Council majority not communicating well
I paid a visit to City Hall on Tuesday to reserve a park for my daughter’s third birthday party. Seeing as how I have not attended City Council meetings for some time now, I took the opportunity to view the posted agenda for our fair city’s council meeting Tuesday night. I cannot begin to express my befuddlement over the council’s absolute silliness.
The last two items on the agenda, introduced by Mayor Allan Mansoor and Councilwoman Wendy Leece, seethe with hypocrisy and ignorance.
The first, introduced by the mayor, requests that Costa Mesa be declared a “Rule of Law” city pertaining to, presumably, compliance and enforcement of, presumably, state and federal immigration laws. The next item, introduced by Leece, and without irony, calls for suspending the implementation of California state law, pertaining to reducing pollution.
First, the solid conservative majority on the council must get their stories straight. Are we a city compliant with state and federal law, or not? Or does this council think so highly of themselves that they can proudly trumpet the laws that suit their political agenda and publicly oppose those that don’t?
Secondly, the proposal by Leece threatens to stop efforts to slow polluting by our state. I assume the mention of global warming in the bill’s name is the source of this opposition.
Assuming, for the sake of argument, global warming, and man’s role it, as junk science, this still is a willful ignorance of the effects of our pollution upon ourselves. Cancer and asthma rates, dwindling drinking water and the fact that Orange County’s eastern mountains are no longer viewable from more than a few miles away are all effects of the use of fossil fuels.
The ugly fact is that pollution from the burning of fossil fuels hurts our welfare, produces early deaths, drives up the cost of health care and makes our region uglier.

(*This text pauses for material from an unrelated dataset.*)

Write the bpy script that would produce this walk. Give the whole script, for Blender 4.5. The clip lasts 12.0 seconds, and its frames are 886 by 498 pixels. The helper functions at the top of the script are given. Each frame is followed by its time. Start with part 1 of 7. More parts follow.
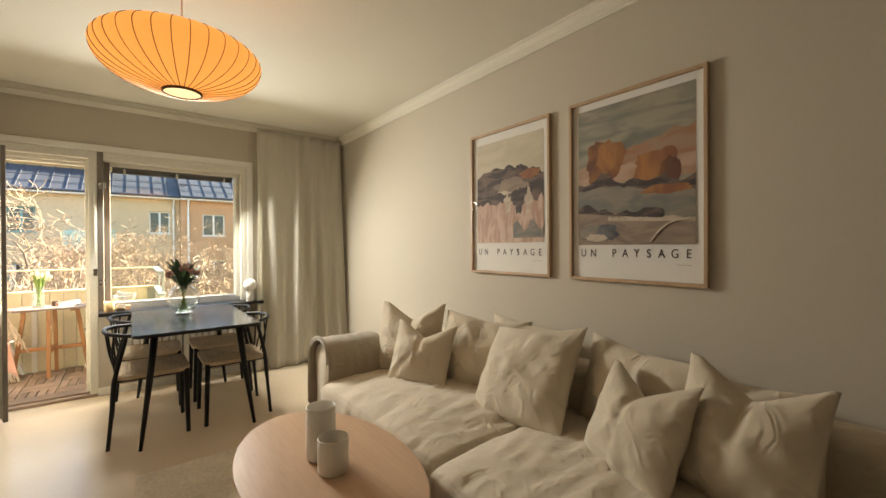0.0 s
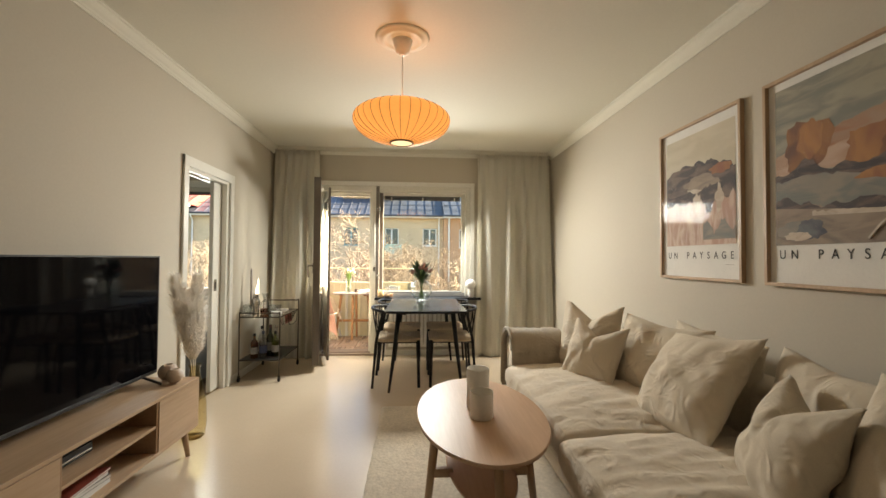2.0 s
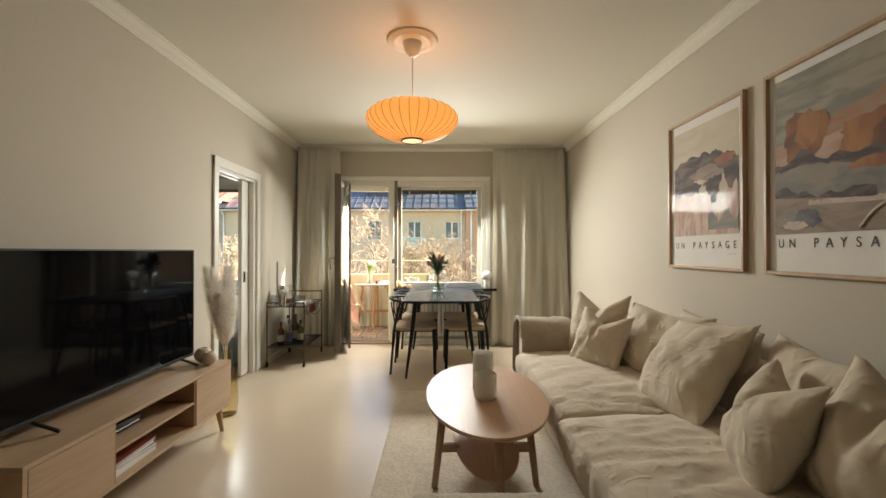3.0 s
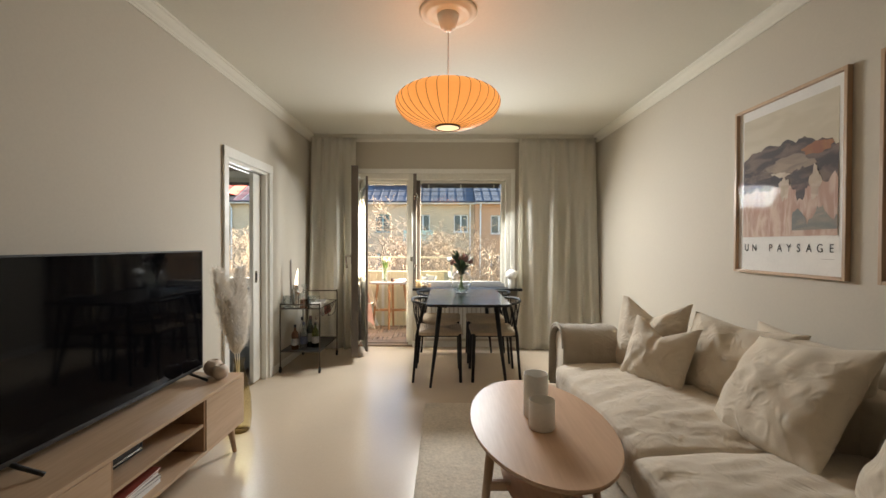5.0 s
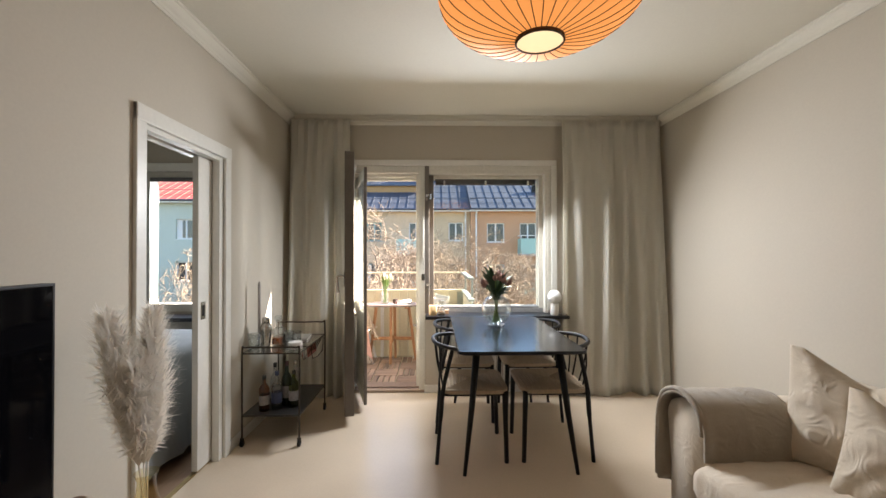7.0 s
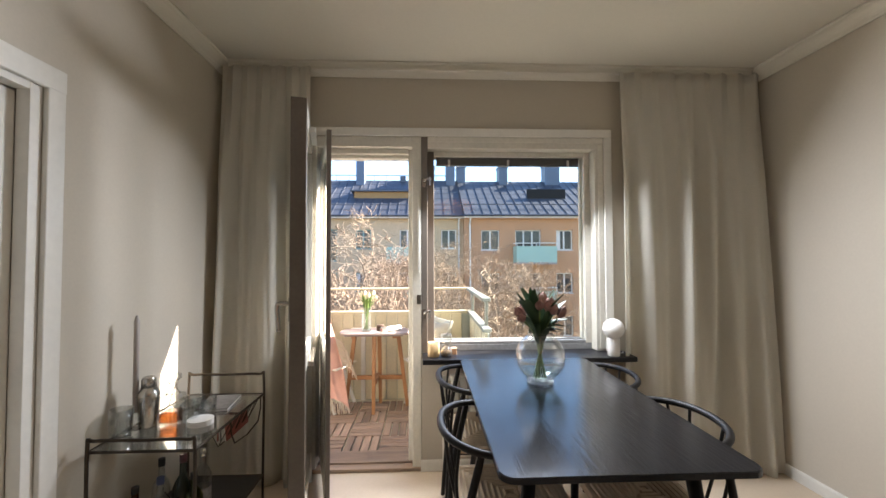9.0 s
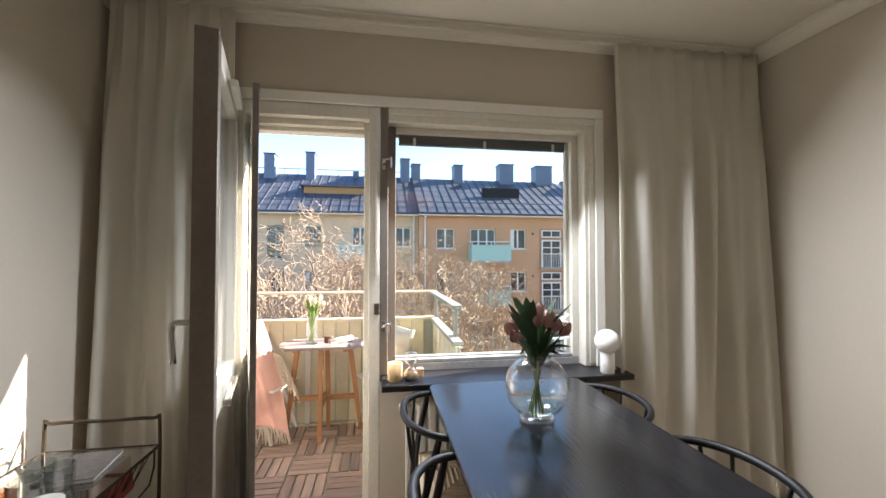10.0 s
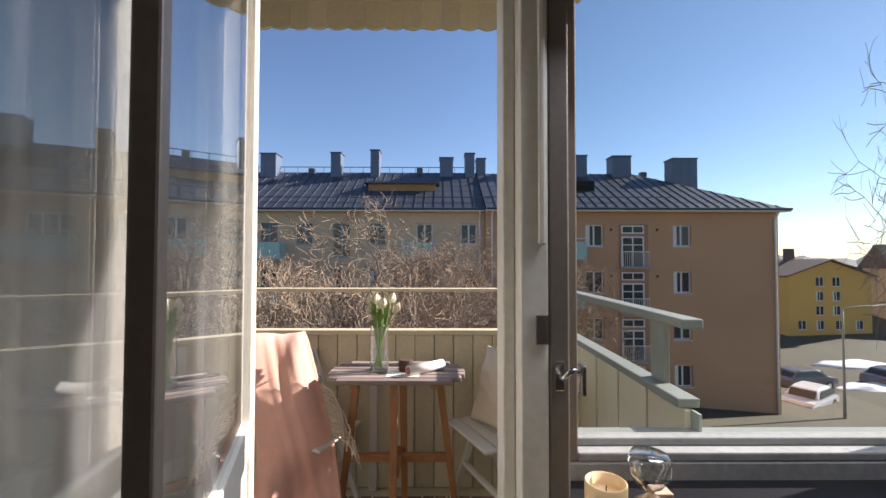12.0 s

These things harm our economy as much as any regulation to stop them. And let’s not forget that long after lawsuits and payouts have been settled in the Gulf coast’s most recent oil spill disaster, the real blame lies with our voracious appetite for fossil fuels.
Again, it has been a while since I stopped in on city hall to listen to the wind blow. I’m disappointed that the same insincere, ignorant, dogmatic diatribe is still prevailing.
Joshua Boyle
Costa Mesa
Crash is another point of personal responsibility
I am writing to thank Paul C. Cain for taking the words/thoughts that I had after reading the original story (“Sounding Off: We need more details in crash lawsuit,” May 12). When I read the original article (“Claim: Family wants $5M,” May 7), I was so angry at the absolute waste of time and ink put into even including, what should be considered a frivolous lawsuit, in the paper at all.
Our society is so litigious it seems that anyone who thinks that they have even a remote chance of winning a lawsuit and benefiting financially, file the most absurd cases. The one in question really takes the cake. Yeah, where was the family (especially the father) when this 18-year-old kid decides to buy a Ferrari. Are you kidding me?! The worst part is that the kid (and, again the father is to blame) obviously had no respect for the car or the public, as he decided to gas the vehicle and lose control and fly it over the median. I believe a slower Volkswagen would have been a much better choice rather than a Ferrari. But, it’s all for naught now.
To have the gall to sue the city for not having engineered higher dividers, and to add insult to injury by calling out our city’s extremely professional and dedicated police, fire, paramedics — good God! The family is really very lucky that their 18-year-old Ferrari-wielding out of control driver didn’t take out a couple of innocent drivers/passengers/kids in cars or on bikes traveling in the opposite direction. But, no, it’s let’s find a good PI lawyer (a.k.a. ambulance chaser) and put a price tag of $5 million on the deceased kid’s head, which, in my opinion, is impossible to value to begin with.
I am hoping that the judge (let’s hope that the city does not settle out of court) throws the case out immediately for what it is, a complete and an utter waste of time. It’s filings such as this that will take this country down. Unless we as law-abiding, tax-paying citizens can put an end to these cases, we can only expect more and more of the same.
Bob Sinclair II
Newport Beach
Society columnist got history wrong
It is too bad that B.W. Cook in his frothy column about the Orange County Museum of Art and the Art of Dining neglected to do his homework, and mischaracterized earlier incarnations of the museum as “Traditionalist” (“The Crowd: Arts community unites at Island Hotel,” May 15). It is ironic that the very people the event honored formed the backbone of the collection and philosophy from the moment of its founding.
Never, never was the collection of the formerly named Newport Harbor Art Museum based on “coastal plein air oils and a dabble of contemporary.” Is he getting OCMA confused with Laguna Museum’s beginnings? Quite the opposite, from its inception, the collection focused on California contemporary artists. And indeed, many of the prints from Gemini G.E.L. graced its walls.